Pai Fábio, líder religioso da casa, planejava trazer técnicas de hipnose para o espaço. Mas, aí, ele conheceu a ayahuasca. Após nos mostrar garrafas cheias de chá, ele explicou que há tipos diferentes: assim como o vinho, os mais antigos são os mais poderosos. Esses, são reservados para quem já está mais acostumado com a substância.

“O chá é subdividido em graduações. O que hoje é considerado o chá que traz mais mirações para a gente é o ‘Estrela’. Mas, quando os seus cinco sentidos se alteram, você já está na ‘força’, você não precisa ter a miração. A grande maioria vem para ter essa miração”.

A dose mais forte é o mel. “É para quem já tem um tempo de uso, porque você entra na ‘força’ com muito mais rapidez, e é uma ‘força’ muito mais intensa, que você demora mais para sair. Então, para quem não está acostumado, nunca fez o uso, a gente não inicia com essa dosagem, com esse tipo de medicina”, explica Pai Fábio.

Muitos que buscam o Centro de Umbanda Caboclo Taperoá vão com a intenção de experienciar uma regressão, ou seja: se ver em vidas passadas. Mas, Pai Fábio alerta: se o que a pessoa busca é um crescimento espiritual de verdade, e não apenas a experiência psicodélica que o chá pode produzir, uma única sessão não basta: como ele mesmo diz, a evolução é um processo.

“Talvez ele [o chá] queira cuidar de você, de alguma situação que você esteja vivendo naquele exato momento. Talvez, a demanda que você enfrenta hoje seja muito mais importante do que o que você me traz de demandas do seu passado. Isso não quer dizer que você nunca vai fazer regressão. Por que? Porque com um chá, a gente não resolve a vida. A gente não resolve a vida de um ser humano de 40 anos fazendo apenas uma medicina. A ayahuasca é uma terapia contínua.
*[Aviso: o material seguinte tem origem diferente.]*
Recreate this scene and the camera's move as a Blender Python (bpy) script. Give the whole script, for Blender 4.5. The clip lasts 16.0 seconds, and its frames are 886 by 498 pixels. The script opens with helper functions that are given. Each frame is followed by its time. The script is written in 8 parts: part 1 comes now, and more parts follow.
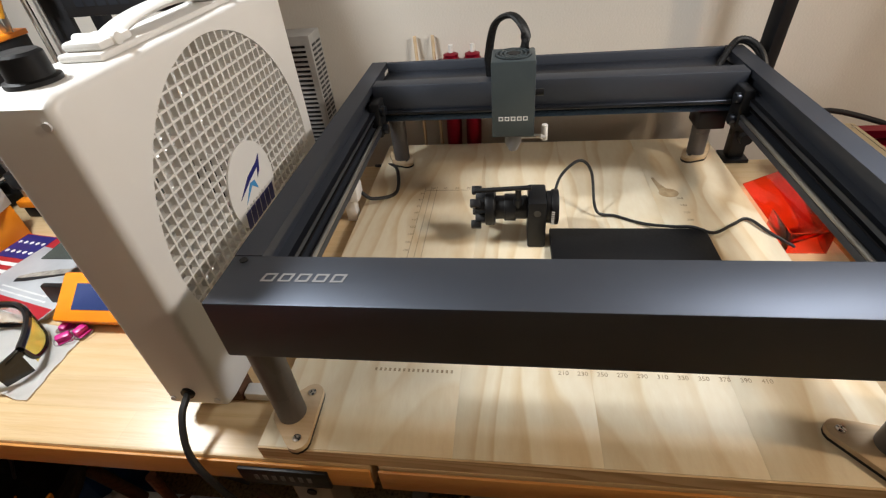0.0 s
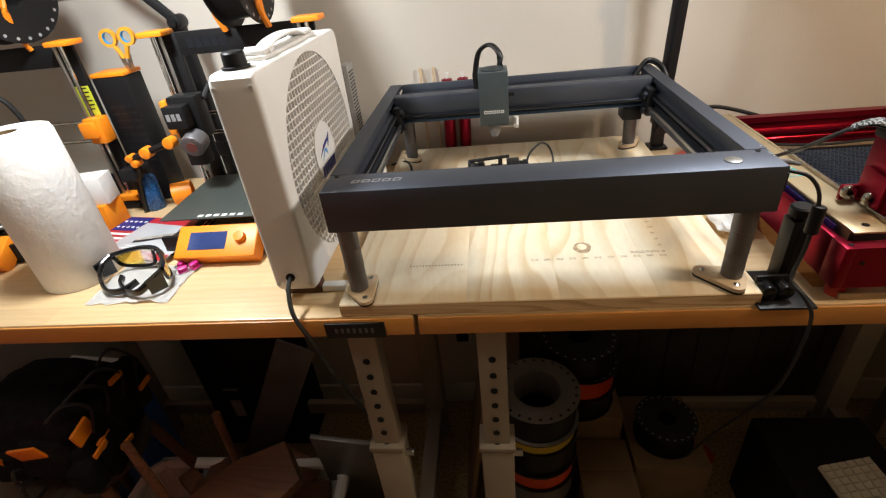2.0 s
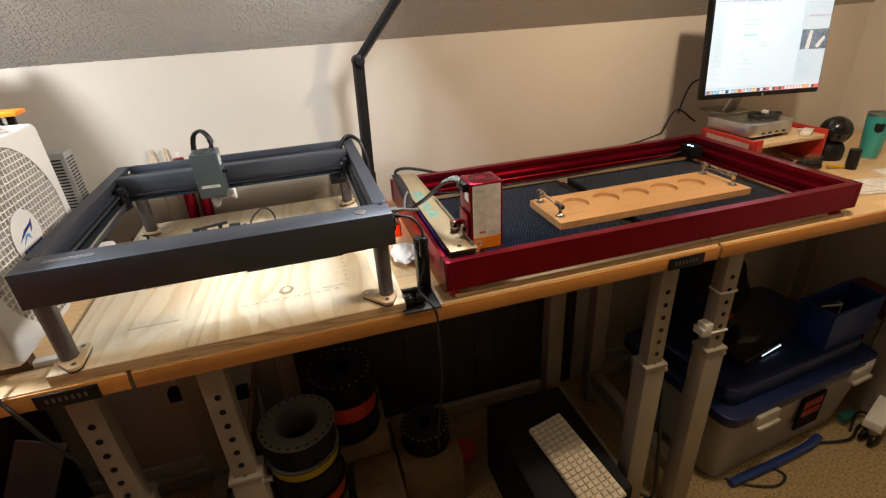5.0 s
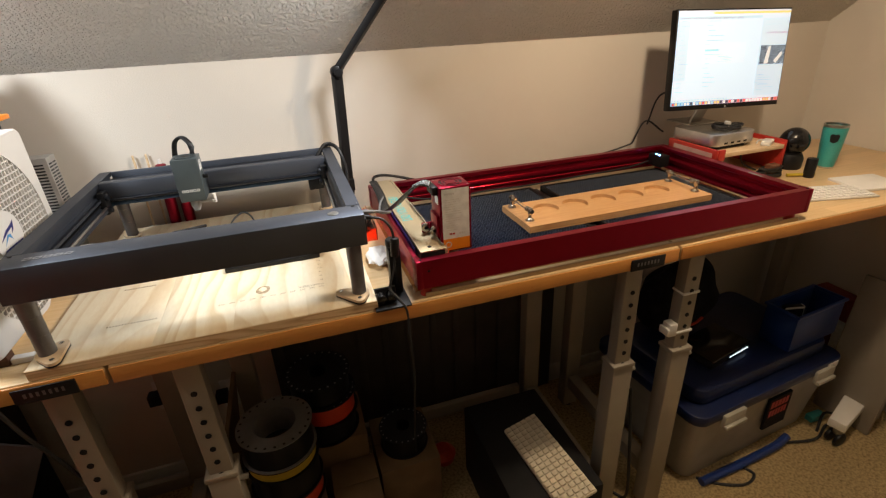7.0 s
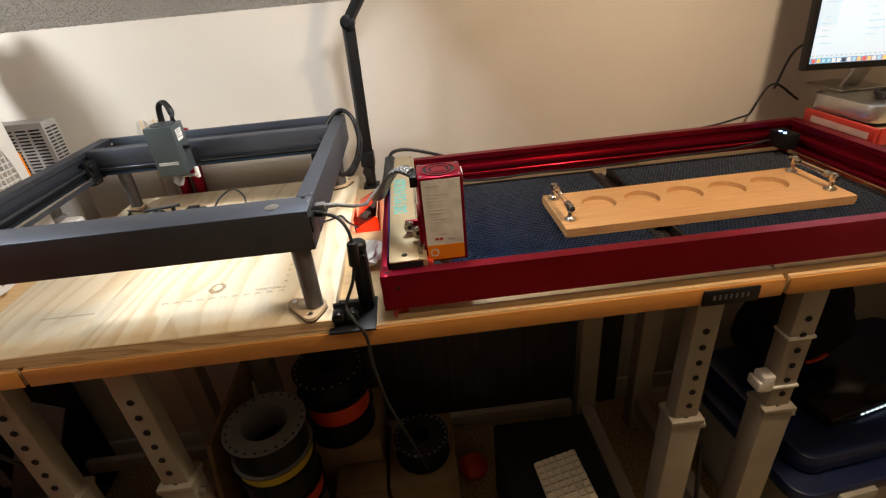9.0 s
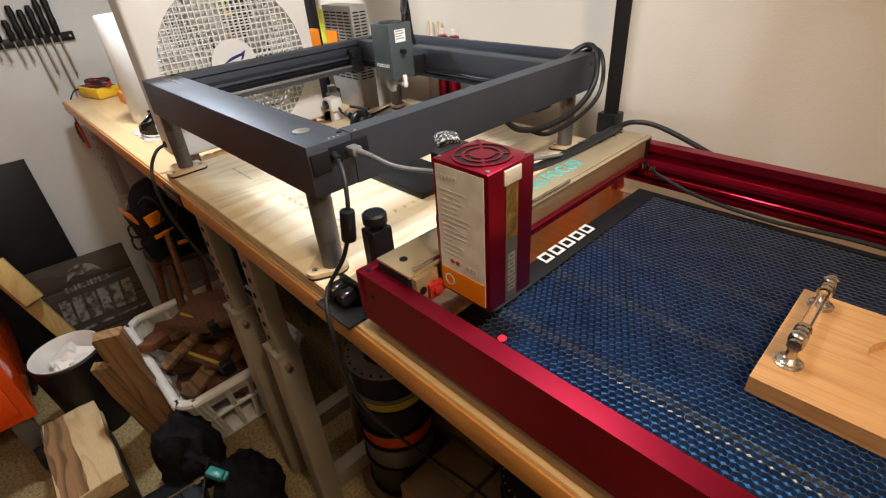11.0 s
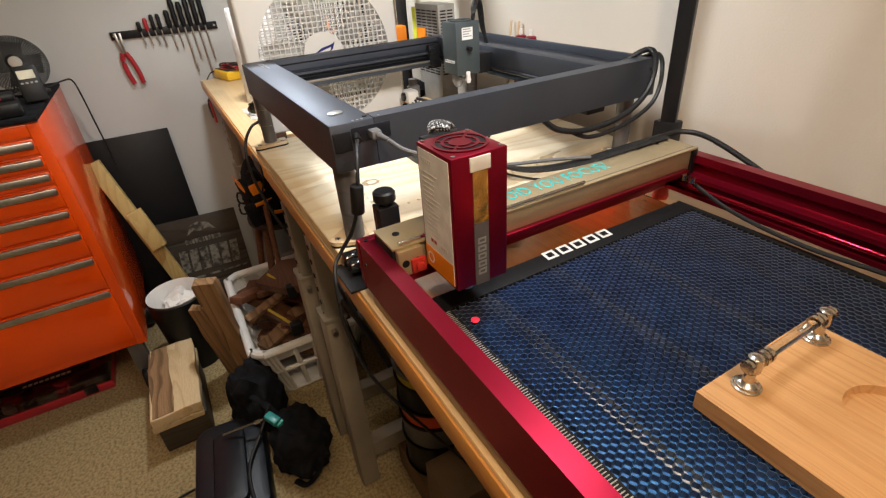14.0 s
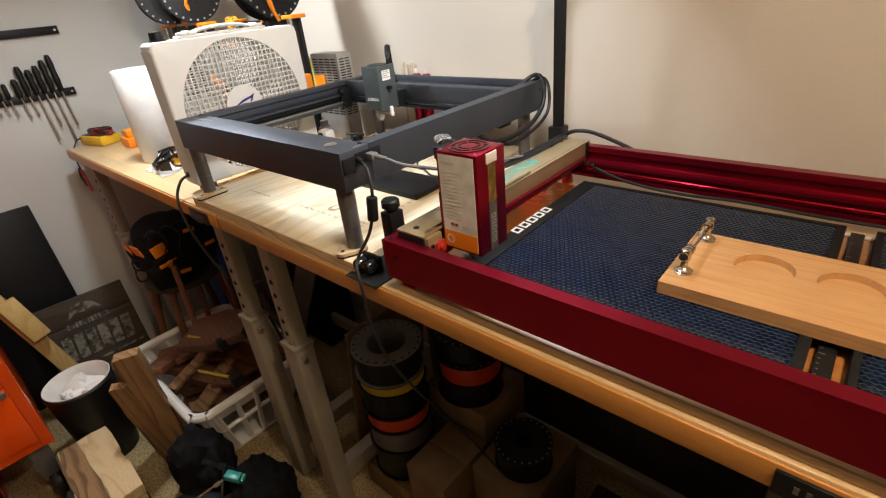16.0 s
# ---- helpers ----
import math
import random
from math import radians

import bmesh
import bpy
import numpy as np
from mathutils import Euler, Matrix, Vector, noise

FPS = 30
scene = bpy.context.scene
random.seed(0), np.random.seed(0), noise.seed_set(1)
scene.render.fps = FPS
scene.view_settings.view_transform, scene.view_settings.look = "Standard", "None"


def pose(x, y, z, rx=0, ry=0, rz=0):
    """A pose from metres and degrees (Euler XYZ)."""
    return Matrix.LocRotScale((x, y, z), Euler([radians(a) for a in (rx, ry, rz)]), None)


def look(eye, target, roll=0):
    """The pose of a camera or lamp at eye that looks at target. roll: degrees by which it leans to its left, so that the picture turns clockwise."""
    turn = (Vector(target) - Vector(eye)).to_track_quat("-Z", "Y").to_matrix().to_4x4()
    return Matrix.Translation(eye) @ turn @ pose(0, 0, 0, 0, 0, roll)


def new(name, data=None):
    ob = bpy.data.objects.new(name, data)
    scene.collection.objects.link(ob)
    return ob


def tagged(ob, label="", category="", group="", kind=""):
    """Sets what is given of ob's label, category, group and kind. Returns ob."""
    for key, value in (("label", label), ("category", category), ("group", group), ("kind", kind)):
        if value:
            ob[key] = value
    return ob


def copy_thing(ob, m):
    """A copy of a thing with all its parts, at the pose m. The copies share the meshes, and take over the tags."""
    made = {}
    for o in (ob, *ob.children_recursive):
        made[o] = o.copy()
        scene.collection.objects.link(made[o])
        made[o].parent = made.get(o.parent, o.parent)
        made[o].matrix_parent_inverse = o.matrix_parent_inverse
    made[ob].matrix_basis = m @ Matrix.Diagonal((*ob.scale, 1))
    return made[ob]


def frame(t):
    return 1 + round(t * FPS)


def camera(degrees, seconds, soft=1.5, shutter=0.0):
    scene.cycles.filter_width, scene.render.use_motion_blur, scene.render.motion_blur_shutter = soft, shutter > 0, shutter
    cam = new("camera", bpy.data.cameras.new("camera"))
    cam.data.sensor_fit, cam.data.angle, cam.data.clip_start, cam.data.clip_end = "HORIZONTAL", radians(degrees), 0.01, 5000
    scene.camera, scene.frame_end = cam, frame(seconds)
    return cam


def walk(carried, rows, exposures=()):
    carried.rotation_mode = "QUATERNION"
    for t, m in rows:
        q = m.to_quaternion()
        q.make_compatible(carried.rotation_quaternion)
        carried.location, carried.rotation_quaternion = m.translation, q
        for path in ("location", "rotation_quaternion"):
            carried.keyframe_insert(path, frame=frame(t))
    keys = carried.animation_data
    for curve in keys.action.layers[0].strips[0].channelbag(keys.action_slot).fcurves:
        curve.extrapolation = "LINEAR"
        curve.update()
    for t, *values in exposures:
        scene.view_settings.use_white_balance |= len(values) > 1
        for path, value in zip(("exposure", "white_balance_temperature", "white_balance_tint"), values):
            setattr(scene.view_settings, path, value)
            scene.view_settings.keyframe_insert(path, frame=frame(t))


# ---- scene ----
cam = camera(85.0, 16.0, 1.25)
EXPOSURES = [(0, -0.52), (2.0, -0.2), (4.0, 0.0), (16.0, 0.0)]
PATH = [
    (0, (0.2473, -0.2285, 1.4494), (-0.0360, 1.3261, 0.2234), -6.02),
    (0.5, (0.2405, -0.2469, 1.4509), (-0.0299, 1.3271, 0.2469), -5.91),
    (1, (0.2100, -0.3097, 1.4569), (-0.0255, 1.3277, 0.3330), -7.19),
    (1.5, (0.1957, -0.4197, 1.4630), (0.0623, 1.2432, 0.3599), -7.46),
    (2, (0.2450, -0.5608, 1.4624), (0.0154, 1.1264, 0.4133), -6.57),
    (2.5, (0.2633, -0.6346, 1.4672), (0.0117, 1.0709, 0.4534), -6.73),
    (3, (0.2496, -0.6528, 1.4599), (0.2000, 1.0746, 0.4530), -4.77),
    (3.5, (0.3049, -0.6729, 1.4725), (0.4066, 1.0686, 0.4943), -3.76),
    (4, (0.3591, -0.7093, 1.5025), (0.6879, 1.0118, 0.5383), -2.03),
    (4.5, (0.4442, -0.7481, 1.5151), (0.8500, 0.9807, 0.5950), -3.30),
    (5, (0.4704, -0.7770, 1.5284), (0.9418, 0.9427, 0.6225), -3.44),
    (5.2, (0.4502, -0.7783, 1.5084), (1.0125, 0.9350, 0.6432), -2.64),
    (7.5, (0.5377, -0.8435, 1.5276), (1.0160, 0.8916, 0.6630), -3.03),
    (8, (0.6033, -0.8290, 1.5094), (1.0014, 0.9027, 0.5913), -3.99),
    (8.2, (0.6132, -0.7998, 1.5044), (1.0253, 0.9163, 0.5637), -3.97),
    (10.3, (1.0419, -0.3113, 1.3912), (0.0894, 1.1429, 0.4024), -5.60),
    (10.5, (1.0475, -0.2746, 1.3830), (-0.0007, 1.1000, 0.3772), -4.64),
    (11, (1.0729, -0.2168, 1.3753), (-0.1918, 0.9138, 0.3160), -4.29),
    (11.5, (1.1400, -0.1593, 1.3616), (-0.2822, 0.7356, 0.2770), -3.80),
    (12, (1.1715, -0.1228, 1.3421), (-0.3326, 0.6127, 0.2481), -3.55),
    (12.5, (1.1835, -0.1142, 1.3453), (-0.3508, 0.5502, 0.2478), -3.73),
    (13, (1.1901, -0.1233, 1.3498), (-0.3532, 0.5660, 0.2806), -3.50),
    (13.5, (1.1936, -0.1330, 1.3562), (-0.3427, 0.5764, 0.2902), -3.96),
    (14, (1.1838, -0.1436, 1.3687), (-0.3342, 0.6530, 0.3386), -4.25),
    (14.5, (1.1183, -0.1559, 1.3750), (-0.2967, 0.8640, 0.3964), -5.69),
    (15, (1.0377, -0.1880, 1.3785), (-0.3081, 0.9261, 0.4050), -6.77),
    (15.5, (1.0850, -0.2900, 1.4044), (-0.2261, 0.8780, 0.4470), -6.10),
    (16, (1.1937, -0.4009, 1.4009), (-0.0261, 0.8744, 0.4598), -6.11),
]
walk(cam, [(t, look(eye, target, roll)) for t, eye, target, roll in PATH], EXPOSURES)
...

O processo dela na nossa vida é evolutivo, você vai percebendo as mudanças gradativamente”.

Débora Melo, que consagra o chá no Caboclo Taperoá desde que prática foi implantada na casa, conta que as cerimônias duram quatro horas. Algumas pessoas tomam duas doses, a depender de como está sendo o processo. Para voltar para casa depois do rito, a regra é que alguém vá buscar o participante - como ressalta Pai Fábio, ninguém vai embora sozinho, mesmo que o efeito já tenha passado -.

O cuidado com a segurança é tão grande que todos os filhos da casa foram convocados a experimentar o chá antes dos rituais serem abertos ao público, como relembra Débora: “Todos nós tomamos para entender como é o processo e como a pessoa se sente. Como a gente vai cuidar, a gente tem que entender como cada etapa acontece, para entender como é o processo de cada um”.